Сейчас Кэрнил, надув губы, побледневшие и высохшие, опускает голову, хмуря брови. Если его скоро ожидает конец, то он хотел бы встретить его в объятиях прекрасной дамы, а не в сопровождении брата и в окружении заражённых. Нет, конечно, умирать ему не хочется, он желает выжить и всё-таки ещё раз увидеть в своих руках податливое женское тело, коснуться мягких розовых уст и развлекаться до самого утра, забыв обо всём. Жаль, мысли не так материальны, как хотелось бы, поэтому, пнув лежавший посреди тропы камушек, Леон недовольно цокает, сильно наступая левой ногой. Боль моментально пронзает конечность. Прикусив нижнюю губу, сдерживая болезненные стоны, Кэрнил останавливается, переводя дыхание и давая ноге перестать так яростно пульсировать.
– Долго ещё? – молчание всё-таки не для него, потому что тишина угнетает и не приносит счастья и радости. – Я… Я знаю, что не должен, но… – он виновато опускает свои наполненные слезами глаза, прикрываясь чёлкой, замолкая. Он просто не имеет в себе сил договорить.
– Недолго. – Деймон произносит резко, холодно, потому что его отвлекли от собственных размышлений и вернули в суровую реальность.
– Недолго, бла-бла, – Леон с издёвкой повторяет за Фраем, кривя лицо, недовольно морщась, потупливая наполненный слезами взгляд в землю.
Закатив мрачные, как ночь, глаза, Деймон сжимает челюсти, скрипя зубами. Порой, люди его всё-таки раздражают, выводят из себя, а Леон всегда знает, как вывести. Он всегда знает, что нужно сказать или сделать, и когда это нужно сказать или сделать. «Невыносимый», – проскальзывает в голове Фрая, когда он всеми силами сдерживается, чтобы ничего не ответить и не усугублять и без того ужасное положение. Кэрнил слишком ранимый и мягкий, а лишний раз видеть его негодование и слёзы ему не доставляет удовольствия.

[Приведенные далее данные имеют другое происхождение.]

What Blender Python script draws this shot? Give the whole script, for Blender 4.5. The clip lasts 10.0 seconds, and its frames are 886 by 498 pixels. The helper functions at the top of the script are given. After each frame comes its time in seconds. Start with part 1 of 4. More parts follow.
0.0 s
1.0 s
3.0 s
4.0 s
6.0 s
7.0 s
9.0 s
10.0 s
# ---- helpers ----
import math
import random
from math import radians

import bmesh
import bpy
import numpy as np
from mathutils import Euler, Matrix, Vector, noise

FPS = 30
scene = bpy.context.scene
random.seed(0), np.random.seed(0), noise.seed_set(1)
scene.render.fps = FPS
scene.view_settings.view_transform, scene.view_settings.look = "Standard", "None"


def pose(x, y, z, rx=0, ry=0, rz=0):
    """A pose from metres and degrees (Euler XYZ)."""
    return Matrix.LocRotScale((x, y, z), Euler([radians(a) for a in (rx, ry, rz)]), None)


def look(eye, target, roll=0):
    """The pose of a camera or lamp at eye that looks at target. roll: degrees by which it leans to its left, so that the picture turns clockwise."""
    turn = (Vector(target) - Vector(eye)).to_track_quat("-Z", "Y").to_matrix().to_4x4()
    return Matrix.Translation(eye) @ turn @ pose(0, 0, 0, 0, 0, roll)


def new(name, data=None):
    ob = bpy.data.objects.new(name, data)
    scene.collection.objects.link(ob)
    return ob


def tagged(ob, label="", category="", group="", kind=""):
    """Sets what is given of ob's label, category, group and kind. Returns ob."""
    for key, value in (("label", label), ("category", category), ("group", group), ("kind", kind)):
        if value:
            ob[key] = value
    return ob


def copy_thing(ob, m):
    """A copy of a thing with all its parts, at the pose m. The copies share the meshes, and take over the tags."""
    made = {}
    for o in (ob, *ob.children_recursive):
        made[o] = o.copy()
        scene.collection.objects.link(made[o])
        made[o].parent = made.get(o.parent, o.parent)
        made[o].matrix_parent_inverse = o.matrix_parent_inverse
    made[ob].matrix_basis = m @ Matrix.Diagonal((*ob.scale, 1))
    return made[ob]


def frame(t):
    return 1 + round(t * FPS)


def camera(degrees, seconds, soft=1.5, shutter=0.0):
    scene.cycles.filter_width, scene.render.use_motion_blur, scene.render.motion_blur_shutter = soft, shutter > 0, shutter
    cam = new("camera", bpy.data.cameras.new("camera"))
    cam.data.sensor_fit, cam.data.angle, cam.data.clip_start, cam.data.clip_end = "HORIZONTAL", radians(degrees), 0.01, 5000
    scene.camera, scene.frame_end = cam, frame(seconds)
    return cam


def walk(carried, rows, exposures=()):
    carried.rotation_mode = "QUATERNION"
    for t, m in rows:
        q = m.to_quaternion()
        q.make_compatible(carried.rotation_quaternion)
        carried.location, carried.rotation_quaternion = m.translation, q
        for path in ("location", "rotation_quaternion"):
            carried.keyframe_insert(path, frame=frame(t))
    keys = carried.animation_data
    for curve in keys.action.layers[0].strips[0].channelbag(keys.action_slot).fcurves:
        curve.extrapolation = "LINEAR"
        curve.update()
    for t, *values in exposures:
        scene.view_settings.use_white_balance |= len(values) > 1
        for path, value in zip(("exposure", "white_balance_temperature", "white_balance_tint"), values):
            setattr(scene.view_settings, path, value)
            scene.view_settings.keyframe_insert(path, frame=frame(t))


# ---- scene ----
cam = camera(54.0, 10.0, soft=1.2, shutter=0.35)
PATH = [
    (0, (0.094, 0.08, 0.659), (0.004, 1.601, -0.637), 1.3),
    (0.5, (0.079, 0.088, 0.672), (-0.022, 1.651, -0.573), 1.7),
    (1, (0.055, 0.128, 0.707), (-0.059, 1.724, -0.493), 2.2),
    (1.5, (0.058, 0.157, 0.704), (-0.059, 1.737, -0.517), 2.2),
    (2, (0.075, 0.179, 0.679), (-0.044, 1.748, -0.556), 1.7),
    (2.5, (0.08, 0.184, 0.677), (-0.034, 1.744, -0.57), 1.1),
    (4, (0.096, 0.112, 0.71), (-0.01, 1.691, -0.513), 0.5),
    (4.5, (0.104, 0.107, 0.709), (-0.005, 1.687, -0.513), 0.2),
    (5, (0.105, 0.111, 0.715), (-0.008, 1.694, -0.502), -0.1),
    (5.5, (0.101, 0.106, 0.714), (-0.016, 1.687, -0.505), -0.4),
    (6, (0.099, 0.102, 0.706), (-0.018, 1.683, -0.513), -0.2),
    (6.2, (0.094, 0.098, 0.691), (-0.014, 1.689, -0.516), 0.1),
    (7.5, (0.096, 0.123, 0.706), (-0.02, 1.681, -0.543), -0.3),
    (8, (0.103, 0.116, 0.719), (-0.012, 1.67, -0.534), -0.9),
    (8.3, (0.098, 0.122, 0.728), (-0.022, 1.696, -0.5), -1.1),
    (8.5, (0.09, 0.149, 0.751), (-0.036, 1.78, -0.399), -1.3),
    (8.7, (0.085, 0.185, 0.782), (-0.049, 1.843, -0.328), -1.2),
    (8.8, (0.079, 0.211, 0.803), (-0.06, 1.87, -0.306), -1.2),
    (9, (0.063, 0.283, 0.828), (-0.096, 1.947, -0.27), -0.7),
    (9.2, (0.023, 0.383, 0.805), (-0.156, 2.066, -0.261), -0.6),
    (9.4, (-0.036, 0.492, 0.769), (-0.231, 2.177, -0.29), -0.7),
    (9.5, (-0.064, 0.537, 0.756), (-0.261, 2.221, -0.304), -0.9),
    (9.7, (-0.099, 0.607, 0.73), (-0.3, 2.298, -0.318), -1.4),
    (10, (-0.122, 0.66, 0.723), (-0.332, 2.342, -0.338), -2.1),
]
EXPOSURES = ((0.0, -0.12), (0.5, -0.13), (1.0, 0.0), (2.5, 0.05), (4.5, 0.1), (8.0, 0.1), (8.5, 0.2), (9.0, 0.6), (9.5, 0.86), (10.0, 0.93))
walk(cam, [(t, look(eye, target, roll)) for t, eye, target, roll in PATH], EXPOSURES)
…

Сжав руки в кулаки, пытаясь успокоиться, Фрай продолжает идти, жёстко ступая по тропе. Был бы под ногами лёд, тот бы раскололся. Голод, жажда, невыносимая дорога, болтливый и докучливый младший брат… Всё это походит просто на какое-то издевательство со стороны матушки судьбы, игравшей с ними.
Солнце тем временем почти скрылось за горизонтом.
Деймон понимает, что оставаться ночью посреди мрачноватого леса с волками, заражёнными, а также выжившими – не самая лучшая затея. Если им хочется выжить, то ночлег нужно найти как можно скорее. Он был уверен, что помнит эту тропу и что дальше должно быть что-то на подобие их деревушки. Может, что-то меньше, но определённо там, в конце прямой строгой дороги, должен быть какой-нибудь дом. Пусть развалившийся, похожий на барак или сарай, но четыре стены и дырявая крыша будут лучшим местом для сна, нежели совсем ничего.
– Уверен, скоро мы сможем отдохнуть, – Деймон решает немного смягчить ситуацию, подбодрить Леона. Он понимает, что на их плечи свалилось гораздо больше, чем они могли ожидать, и сейчас нужно поддерживать друг друга, а не ссориться из-за пустяков. – Не дуйся… – Фрай через плечо, с усмешкой, смотрит на Кэрнила, заканчивая: – лопнешь.
Леон, до этого момента продолжавший стоять на одном месте, пряча глаза под копной тёмно-русых волос, зажёвывает нижнюю губу, сдерживая подступавшие смешки. Деймон редко может сказать что-то колкое или забавное, поэтому каждый раз он не может ни смеяться, но строить из себя обиженного нужно, но, несмотря на все приложенные усилия, Кэрнил всё-таки не выдерживает и заливается заразительным, звонким смехом, хватаясь за болящий от голода живот.
Деймон, отвернувшись, мягко, совсем незаметно, приподнимает уголки губ, с теплом на душе слушая хохот брата – пусть сводного, но такого родного. В такие моменты он чувствует себя самым счастливым, поэтому Фрай никому не позволит отнять у него это счастье: Леон – единственный луч надежды, ради которого он сделает всё. Под словом «всё» Деймон подразумевает любое действие, способное спасти его: убить, умереть, стереть в порошок, уничтожить мир… Что угодно, но последнего родного человека он не отдаст никому.